FADING EVIDENCE: Last of the slave dwellings
The fragile wooden shacks I've photographed once were home to slaves in the United States. These walls offered the only privacy in the lives of the enslaved during the few hours they spent there each night, brackets to their days of labor and abuse.
Out of the tens of thousands of slave houses only a tiny minority remain. Almost all have disappeared leaving nothing but foundation stones behind. A few survived in the decades after slavery as homes for sharecroppers and other poverty level workers. Some have been repurposed as everything from rental units to guest houses despite cries of sacrilege and disrespect of their history. A handful have been rebuilt and reclaimed for use as educational tools. A scattered few are crumbling away in silence even now.
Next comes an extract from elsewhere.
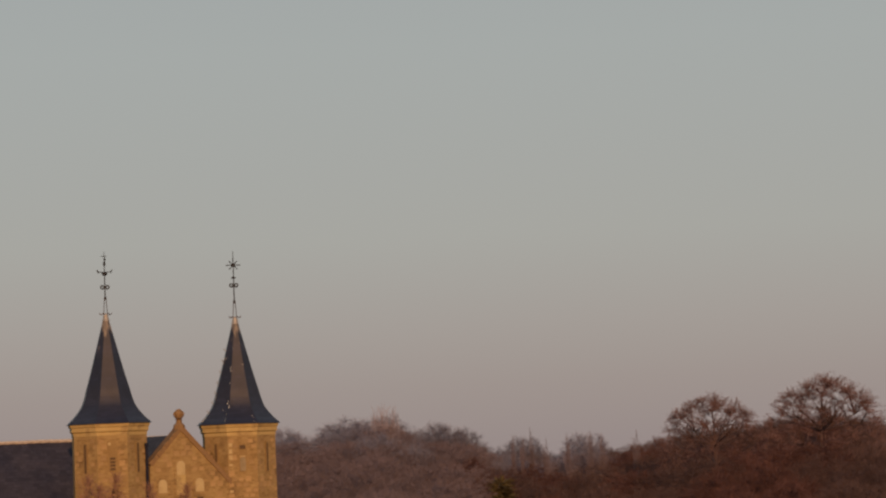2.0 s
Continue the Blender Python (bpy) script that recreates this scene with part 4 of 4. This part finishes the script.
def put_tree(ob, height, az, dist, top, turn, wide=1.0):
    """Stand a tree there, scaled so that its top is seen at that angle above the level."""
    x, y, _ = spot(az, dist)
    s = (EYE[2] + dist * math.tan(radians(top))) / height
    m = pose(x, y, 0, 0, 0, turn) @ Matrix.Diagonal((s * wide, s * wide, s, 1))
    t = copy_thing(ob, Matrix()) if first_use.get(ob.name) else ob
    first_use[ob.name] = True
    t.matrix_basis = m
    return t


WOODS = "bare woods behind the church"
kinds = []
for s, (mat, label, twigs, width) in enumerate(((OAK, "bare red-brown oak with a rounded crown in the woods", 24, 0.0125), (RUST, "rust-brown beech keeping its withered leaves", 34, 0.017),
                                                (BROWNWOOD, "bare brown deciduous tree at the wood's edge", 28, 0.0135), (HAZEWOOD, "bare deciduous tree in the far woods, bark grey-mauve for haze", 28, 0.016))):
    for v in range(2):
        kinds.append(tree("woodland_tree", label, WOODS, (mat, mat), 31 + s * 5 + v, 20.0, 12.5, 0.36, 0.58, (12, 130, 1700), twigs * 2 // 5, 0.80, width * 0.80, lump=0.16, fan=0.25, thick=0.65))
oak = tree("oak_tree", "tall bare oak with an open domed red-brown crown", WOODS, (OAK, OAK_TOP), 6, 20.0, 11.0, 0.40, 0.60, (18, 240, 2700), 8, 0.32, 0.0095, droop=0.12, thick=0.85, lump=0.08, shell=0.80, fan=0.05)
poplar = tree("poplar_tree", "slim bare grey-brown poplar with upright twigs", WOODS, (BROWNWOOD, BROWNWOOD), 9, 20.0, 4.0, 34, 30, 0.020, grow=grow_brush)
pale_poplar = tree("poplar_tree", "pale pinkish bare poplar above the far woods", WOODS, (TWIG_POPLAR, TWIG_POPLAR), 12, 20.0, 5.6, 52, 50, 0.024, grow=grow_brush)

rnd = random.Random(21)
# the skyline of the woods: degrees to the right, and degrees above the level
LINE = ((9.2, 0.50), (9.83, 0.38), (10.35, 0.66), (10.8, 0.78), (11.3, 0.80), (11.85, 0.62), (12.15, 0.42), (12.85, 0.52), (13.4, 0.33), (13.85, 0.10), (14.76, 0.12), (15.3, -0.08),
        (15.65, 0.10), (16.3, 0.14), (16.9, 0.08), (17.5, 0.18), (18.0, 0.30), (18.6, 0.40), (19.5, 0.48), (20.2, 0.58), (21.5, 0.64), (22.5, 0.52), (23.0, 0.46), (23.6, 0.70), (24.2, 0.86),
        (25.1, 0.95), (26.4, 0.93), (27.5, 0.88), (28.3, 0.80), (30.0, 0.75), (34.0, 0.75))


def skyline(a):
    for (a0, e0), (a1, e1) in zip(LINE, LINE[1:]):
        if a0 <= a <= a1:
            return e0 + (e1 - e0) * (a - a0) / (a1 - a0)
    return LINE[0][1] if a < LINE[0][0] else LINE[-1][1]


# the two oaks that stand above the rest, a poplar and some slim tops
put_tree(oak, 20.0, -18.9, 282, 1.00, 40, 1.08)
put_tree(oak, 20.0, -21.47, 278, 1.33, 170, 1.12)
for az, dist, top, wide in ((14.80, 350, 0.50, 0.5), (14.40, 355, 0.36, 0.5), (14.62, 352, 0.28, 0.6), (15.15, 352, 0.26, 0.5), (15.62, 352, 0.34, 0.6), (16.15, 350, 0.38, 0.6), (16.4, 350, 0.30, 0.7), (17.2, 345, 0.36, 0.6), (24.2, 330, 0.98, 1.0), (26.6, 330, 1.0, 0.9)):
    put_tree(poplar, 20.0, -az, dist, top, rnd.uniform(0, 360), wide)
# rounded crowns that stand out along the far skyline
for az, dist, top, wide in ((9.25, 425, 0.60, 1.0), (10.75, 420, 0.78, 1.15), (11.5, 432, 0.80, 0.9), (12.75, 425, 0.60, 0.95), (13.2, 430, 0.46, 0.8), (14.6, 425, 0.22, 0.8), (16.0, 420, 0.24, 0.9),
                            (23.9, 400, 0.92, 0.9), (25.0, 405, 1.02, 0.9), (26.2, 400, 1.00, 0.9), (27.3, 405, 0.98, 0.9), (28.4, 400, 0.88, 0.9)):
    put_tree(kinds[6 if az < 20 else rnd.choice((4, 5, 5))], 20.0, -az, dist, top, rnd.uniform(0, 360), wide)
# far rows, mostly in haze-tinted bark, then nearer and lower ones
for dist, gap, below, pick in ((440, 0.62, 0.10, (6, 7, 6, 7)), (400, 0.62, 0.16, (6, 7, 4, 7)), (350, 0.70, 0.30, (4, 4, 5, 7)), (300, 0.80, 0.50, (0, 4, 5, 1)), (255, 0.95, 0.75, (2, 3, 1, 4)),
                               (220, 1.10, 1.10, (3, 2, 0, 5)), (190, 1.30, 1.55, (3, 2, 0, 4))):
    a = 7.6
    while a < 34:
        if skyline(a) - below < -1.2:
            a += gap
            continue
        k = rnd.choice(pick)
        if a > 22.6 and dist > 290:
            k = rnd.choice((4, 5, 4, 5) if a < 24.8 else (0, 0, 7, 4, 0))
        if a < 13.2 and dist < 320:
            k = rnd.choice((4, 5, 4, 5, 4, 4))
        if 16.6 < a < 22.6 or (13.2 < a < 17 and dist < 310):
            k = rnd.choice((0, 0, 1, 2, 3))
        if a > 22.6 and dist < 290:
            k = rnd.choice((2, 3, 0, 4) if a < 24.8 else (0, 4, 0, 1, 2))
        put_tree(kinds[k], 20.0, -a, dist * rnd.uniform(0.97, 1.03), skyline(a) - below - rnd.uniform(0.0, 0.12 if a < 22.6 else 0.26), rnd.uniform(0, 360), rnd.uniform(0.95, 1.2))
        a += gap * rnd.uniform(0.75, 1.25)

yew = tree("yew_tree", "dark olive-green yew among the bare trees", "evergreens below the woods", (BROWNWOOD, PINE), 15, 12.0, 5.0, 0.30, 0.40, (10, 60, 380), 14, 0.5, 0.05, shape="cone")
put_tree(yew, 12.0, -14.07, 178, -0.74, 20, 1.35)

# birches behind the tower
BIRCHES = "birches behind the tower"
birch = tree("birch_tree", "pale-barked birch with fine drooping bare twigs", BIRCHES, (BARK_BIRCH, TWIG_BIRCH), 48, 20.0, 5.2, 190, 16, 10, 0.72, 0.0046, grow=grow_birch)
red_birch = tree("birch_tree", "pale-limbed tree with dense red-brown bare twigs", BIRCHES, (BARK_BIRCH, TWIG_RED), 52, 18.0, 5.0, 210, 16, 11, 0.55, 0.0085, grow=grow_birch, front=6)
put_tree(birch, 20.0, 8.38, 150, 1.58, 20)
put_tree(red_birch, 18.0, 6.70, 150, 1.08, 0)
put_tree(red_birch, 18.0, 8.55, 154, 0.72, 190, 0.9)
put_tree(red_birch, 18.0, 7.55, 155, 0.62, 80, 0.8)
put_tree(birch, 20.0, 8.75, 151, 1.30, 140, 0.8)
put_tree(birch, 20.0, 7.85, 152, 1.22, 250, 0.8)
for az, top, turn in ((-11.28, 1.04, 30), (-11.50, 1.14, 120), (-11.70, 1.06, 240)):
    put_tree(pale_poplar, 20.0, az, 412, top, turn, 0.9)
put_tree(red_birch, 18.0, 6.6, 92, -0.50, 150, 0.8)
put_tree(red_birch, 18.0, 5.6, 93, -0.80, 250, 0.7)

# bare tops before the turrets and the tower's eaves
FRONT = "bare treetops before the church"
sap = tree("bare_tree", "thin bare reddish treetop standing before the church", FRONT, (TWIG_RUSSET, TWIG_RUSSET), 63, 14.0, 3.4, 0.50, 0.72, (14, 90, 520), 7, 0.36, 0.0085, thick=0.55, shape="spire")
for az, dist, top, turn, wide in ((-4.72, 101, -0.34, 20, 0.9), (-5.40, 100, -0.30, 160, 0.9), (-6.2, 102, -0.55, 260, 0.8), (-6.9, 101, -0.60, 80, 0.9), (-5.05, 103, -0.52, 310, 0.8)):
    put_tree(sap, 14.0, az, dist, top, turn, wide)

# ---- a house below the woods, of which the chimney shows ----
house = tagged(empty("house", spot(-18.46, 150), 12), "small brick house with a slate roof below the woods", "house")
b = box(-4, 4, -3, 3, 0, 6.2)
face_uv(b)
part("wall", b, BRICK, house)
b = bmesh.new()
v = [b.verts.new(p) for p in ((-4.3, -3.4, 6.0), (4.3, -3.4, 6.0), (4.3, 3.4, 6.0), (-4.3, 3.4, 6.0), (-4.3, 0, 9.6), (4.3, 0, 9.6))]
for q in ((0, 1, 5, 4), (2, 3, 4, 5), (3, 0, 4), (1, 2, 5), (3, 2, 1, 0)):
    b.faces.new([v[i] for i in q])
face_uv(b)
house_roof = part("roof", b, SLATE_NAVE, house)
b = box(-0.52, 0.52, -0.35, 0.35, 8.6, 11.05)
box(-0.58, 0.58, -0.41, 0.41, 11.05, 11.20, b)
face_uv(b)
chimney = part("chimney", b, BRICK, house_roof, "sunlit orange brick chimney")


# ---- the slates of the spire ----
rnd = random.Random(8)
unit = box(-0.5, 0.5, -0.012, 0.03, 0.0, 0.245)
face_uv(unit)
slate_mesh = bpy.data.meshes.new("slate")
unit.to_mesh(slate_mesh)
unit.free()
slate_mesh.materials.append(SLATE_PIECE)
slope = math.atan((2.42 - 0.13) / (T_TOP - 0.05 - T_BASE))
corners = [Vector(v.co) for v in slate_mesh.vertices]
others, faces = [], []
z = T_BASE + 0.04
while z < T_TOP - 0.6:
    apo = spire_apo(z)
    front_apo = apo
    for side in range(8):
        apo = front_apo if side % 2 == 0 else front_apo * (1 + CARD) / math.sqrt(2)
        wide = 2 * front_apo * (CARD if side % 2 == 0 else (1 - CARD) / math.sqrt(2))
        count = max(1, round(wide / 0.33))
        cuts = [0.0] + sorted((k + rnd.uniform(-0.22, 0.22)) / count for k in range(1, count)) + [1.0]
        for c0, c1 in zip(cuts, cuts[1:]):
            w = (c1 - c0) * wide
            m = (pose(0, 0, 0, 0, 0, 45 * side + wring(z)) @ pose((c0 + c1 - 1) / 2 * wide, -apo - 0.004, z)
                 @ pose(0, 0, 0, -math.degrees(slope) + rnd.gauss(2.4, 0.28), rnd.uniform(-0.5, 0.5), rnd.gauss(-1.7 - 0.45 * wring(z) if side == 0 else 0.0, 0.35)) @ Matrix.Diagonal((w * 0.985 + rnd.uniform(0, 0.02), 1, 1, 1)))
            if side == 0:
                o = new("slate", slate_mesh)
                o.parent = spire
                o.matrix_basis = m
            else:
                start = len(others)
                others += [m @ c for c in corners]
                faces += [[start + i for i in p.vertices] for p in slate_mesh.polygons]
    z += 0.205
me = bpy.data.meshes.new("slate_cladding")
me.from_pydata(others, [], faces)
me.materials.append(SLATE_PIECE)
me.uv_layers.new()
rest = tagged(new("slate_cladding", me), "dark blue-grey slates in courses", kind="stuff")
rest.parent = spire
Small and plain, the slave dwellings were built in a similar style regardless of the location.
America has a troubled relationship with its past and as visible evidence the slave cabins cause discord today, with some opponents openly expressing their desire to see the past disintegrate and with it reminders of that time period.
I'm photographing with an 8x16" film camera and printing silver gelatin photographs in the darkroom. Some I am altering with bleach to visually communicate the sense of fading away of the structures.
There are slave dwellings throughout the country beyond the expected southern states. In this ongoing project I intend to seek out those slave structures that are on private lands and unrestored, and photograph them and their environment before they are gone.
I am inspired by the work of two people in particular: Joseph McGill, an African-American historian who has set a goal of sleeping in every existing slave dwelling in the country as a way to honor his ancestors and keep this history visible, and Jobie Hill, an academic whose work has focused on slave dwellings, both the location and preservation of the buildings, and their effect on those who lived in them.